Le voyage est long : deux jours à l'aller, trois au retour mais le dernier vol entre Longyearbyen et Ny-Ålesund est une merveille. On ne peut pas s'en lasser.

En arrivant, surprise ! Pas de neige ou très peu au sol. La température est plutôt clémente (2°C). Il pleut, le sol est une immense étendue de boue, de neige, de glace et d'eau. C'est austère, noir, gris, marron surtout à cause des restes d'exploitations des mines de charbon. En revanche, le glacier qui se jette dans la mer à une quinzaine de kilomètres (Kongsbreen) est d'un bleu électrique. Le tout ne manque pas d'une certaine mélancolie... Pas de doute, le réchauffement climatique est bien là et très marqué dans l'Arctique.

Carte topographique du Svalbard. Crédit : Oona Räisänen / Wikimedia commons

Nous arrivons ce lundi 17 octobre à 16h environ. Le dîner est servi immédiatement. Autre surprise de cette base polaire : on mange tôt, très tôt. La soirée est longue ensuite...

Dernier point non négligeable : la zone est "radio free" à cause ou grâce à une antenne du VLBI (Very-Long-Baseline Interferometry). Pas de wifi, pas téléphone portable, ni bluetooth... mais des câbles pour se connecter à internet dans tous les bâtiments sauf la cantine.

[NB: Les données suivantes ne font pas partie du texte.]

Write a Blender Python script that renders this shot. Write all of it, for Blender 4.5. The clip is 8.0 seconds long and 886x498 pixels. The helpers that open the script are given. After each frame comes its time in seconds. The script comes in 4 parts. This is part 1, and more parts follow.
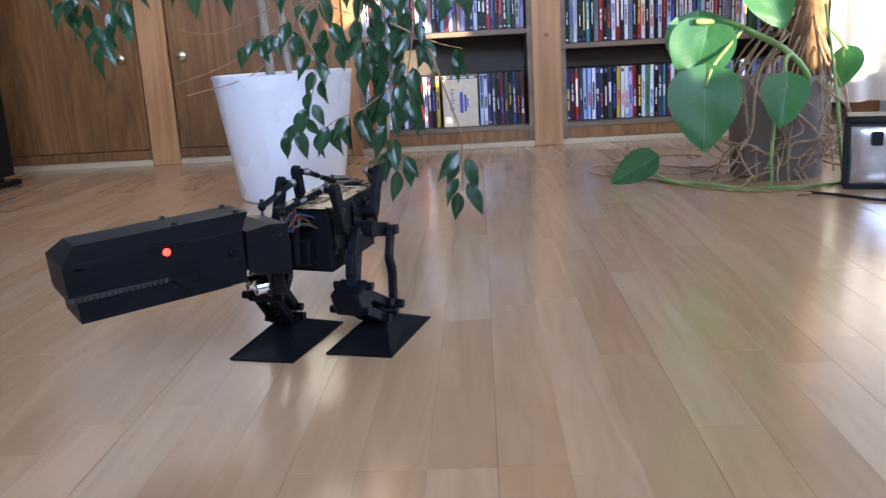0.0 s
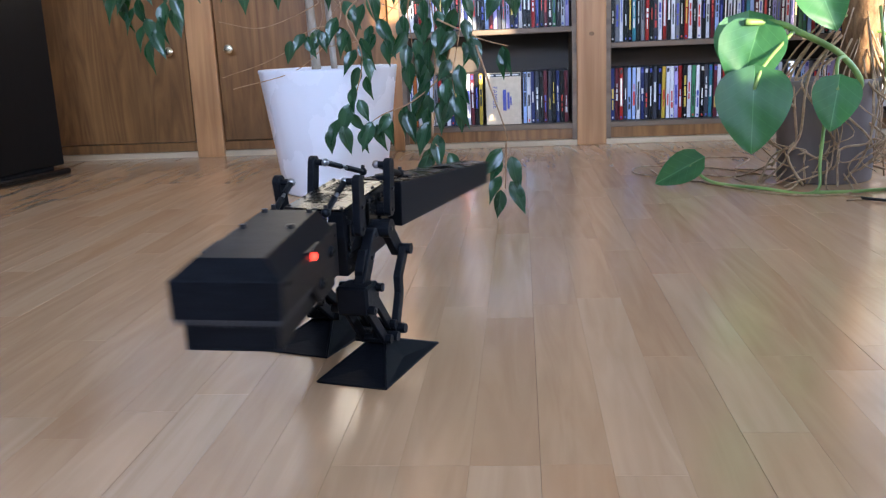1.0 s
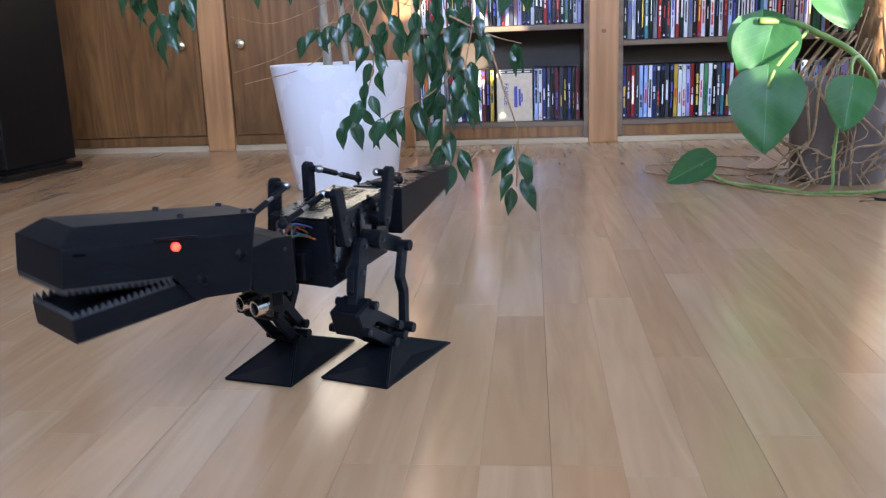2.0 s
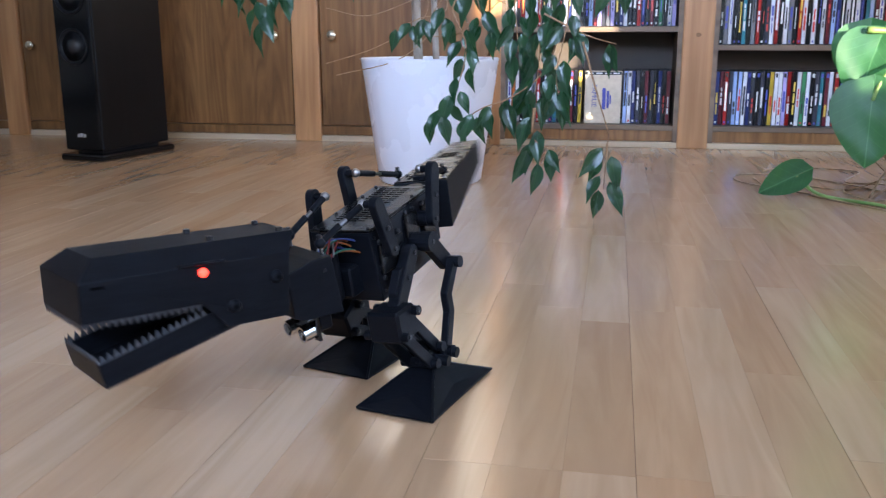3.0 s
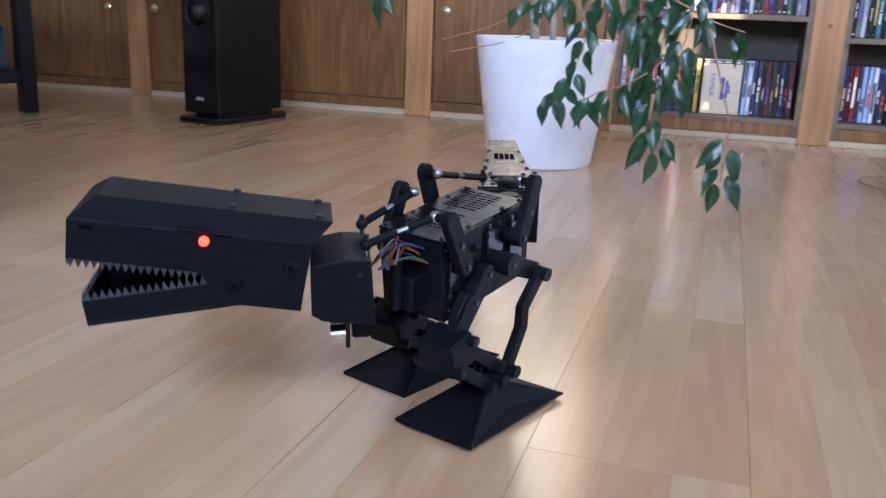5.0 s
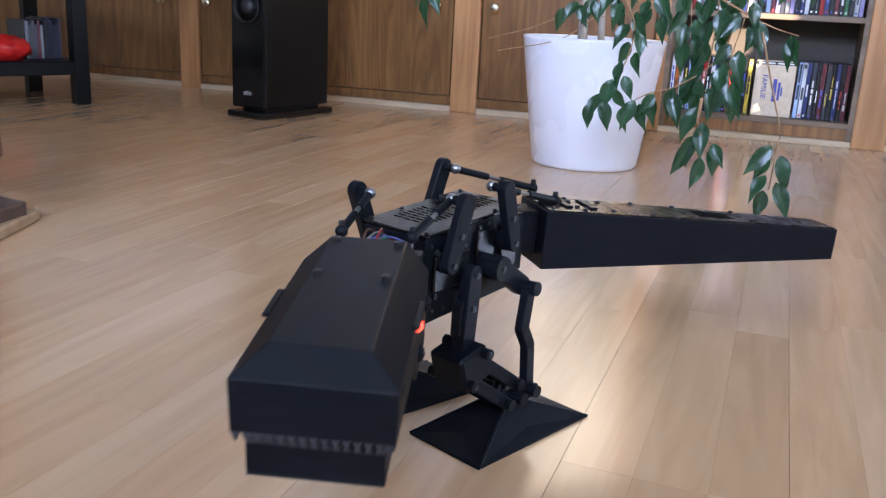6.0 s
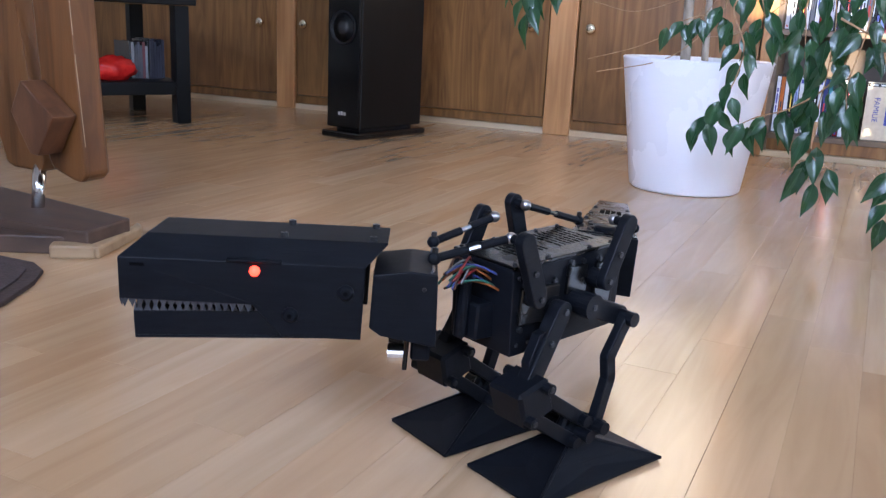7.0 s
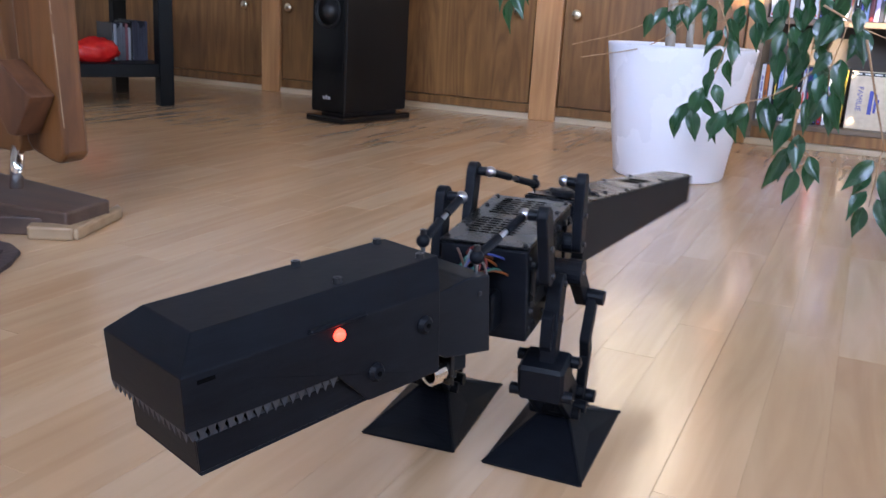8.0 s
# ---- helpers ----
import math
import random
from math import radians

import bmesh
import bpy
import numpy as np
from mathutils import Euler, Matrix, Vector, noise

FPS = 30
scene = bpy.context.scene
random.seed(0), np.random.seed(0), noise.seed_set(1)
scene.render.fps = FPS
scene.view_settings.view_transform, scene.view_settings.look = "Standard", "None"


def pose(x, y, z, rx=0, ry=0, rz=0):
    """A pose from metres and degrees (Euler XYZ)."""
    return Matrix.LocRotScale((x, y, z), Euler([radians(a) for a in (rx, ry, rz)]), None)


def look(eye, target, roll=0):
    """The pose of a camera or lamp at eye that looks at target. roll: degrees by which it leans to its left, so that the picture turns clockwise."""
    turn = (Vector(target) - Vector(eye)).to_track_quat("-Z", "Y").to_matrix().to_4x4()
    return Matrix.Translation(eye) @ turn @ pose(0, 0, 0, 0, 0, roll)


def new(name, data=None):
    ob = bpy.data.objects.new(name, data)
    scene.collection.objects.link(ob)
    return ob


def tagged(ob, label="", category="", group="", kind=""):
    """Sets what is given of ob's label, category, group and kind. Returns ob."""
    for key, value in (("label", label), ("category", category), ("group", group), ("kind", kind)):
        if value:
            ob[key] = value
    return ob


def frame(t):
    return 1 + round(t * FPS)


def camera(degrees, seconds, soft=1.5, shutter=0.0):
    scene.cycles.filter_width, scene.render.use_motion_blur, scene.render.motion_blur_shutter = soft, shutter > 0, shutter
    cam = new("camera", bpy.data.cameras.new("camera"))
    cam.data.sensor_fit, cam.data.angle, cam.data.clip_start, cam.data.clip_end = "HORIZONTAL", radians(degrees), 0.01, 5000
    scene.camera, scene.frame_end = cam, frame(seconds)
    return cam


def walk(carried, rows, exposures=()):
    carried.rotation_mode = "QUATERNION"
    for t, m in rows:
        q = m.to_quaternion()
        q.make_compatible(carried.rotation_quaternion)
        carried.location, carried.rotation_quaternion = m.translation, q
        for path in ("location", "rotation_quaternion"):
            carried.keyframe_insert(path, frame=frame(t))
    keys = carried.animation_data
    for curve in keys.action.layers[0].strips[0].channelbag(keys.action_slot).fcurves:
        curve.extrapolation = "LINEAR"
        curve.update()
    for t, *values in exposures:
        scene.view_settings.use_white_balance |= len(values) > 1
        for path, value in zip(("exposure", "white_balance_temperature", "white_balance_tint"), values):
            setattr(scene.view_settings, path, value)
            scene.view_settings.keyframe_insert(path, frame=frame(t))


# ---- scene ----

Mardi matin : démarrage du travail. On sort l'instrument, ce bon vieux photopolarimètre SPP qui, depuis 2006, nous suit dans nos pérégrinations [ndlr : lire l'article "Une journée entre espoir et frustration" daté de mars 2016]. Il a subit une "cure de jouvence" cette année et nous a causé un bon coup de stress. Trois jours avant de partir, grosse panne : plus de signal sur une des voies. L'ingénieur de l'IPAG Alain Roux, le responsable de cette petite "cure", s'est penché sur le problème. Un ampli est HS. Heureusement, il en avait un identique en réserve, le problème est réparé en 48h. Bravo à lui pour sa rapidité, nous avons pu partir !

L'instrument fonctionne bien mais la météo n'est pas franchement de la partie. Il pleut toujours, la température qui avait baissé dans la nuit remonte à 5°C. La fine couche de neige nocturne n'est plus qu'eau et gadoue.

A 13h, c'est obligatoire, petit rappel de tir à la carabine. Eh oui, le Svalbard est habité par des ours polaires. Il faut donc être armé lorsque l'on sort du village. Cependant, la carabine reste bien plus dangereuse que l'ours pour qui n'est pas entraîné. Nous espérons n'avoir jamais à nous en servir. Nous allons au pas de tir avec l'instructrice, il pleut encore, cela manque d'agrément. La révision est utile.

Retour au village à l'observatoire de l'AWIPEV, nous reprenons le travail. Vis, étanchéité, ponçage des parties externes corrodées par les derniers hivernages. Et calibrage...

Crédit : Mathieu Barthélémy

Cet observatoire est un mélange d'expériences diverses et variées de plusieurs équipes de chercheurs français et allemands. Il faut trouver une petite place. L'ingénieure de l'observatoire nous en a réservé une sur la terrasse et dans un bureau. Nous démarrons dans le bureau, nous installerons à l'extérieur demain (mercredi) en espérant, si ce n'est une petite éclaircie ou moins un temps sec : à voir la météo, ce n'est pas gagné !

Vers 21 h, nous partons à la salle de sport. Il y a deux ans, il y avait une table de ping-pong. Elle est malheureusement cassée. Déception. Un peu basket : décidément, même à 79°N, je suis incapable de mettre un panier. Nous retournons à la "blue house" en plein centre du village, là où nous dormons. Un peu de travail, les mails continuent à arriver, il faut les traiter même sur le terrain, si loin au Nord.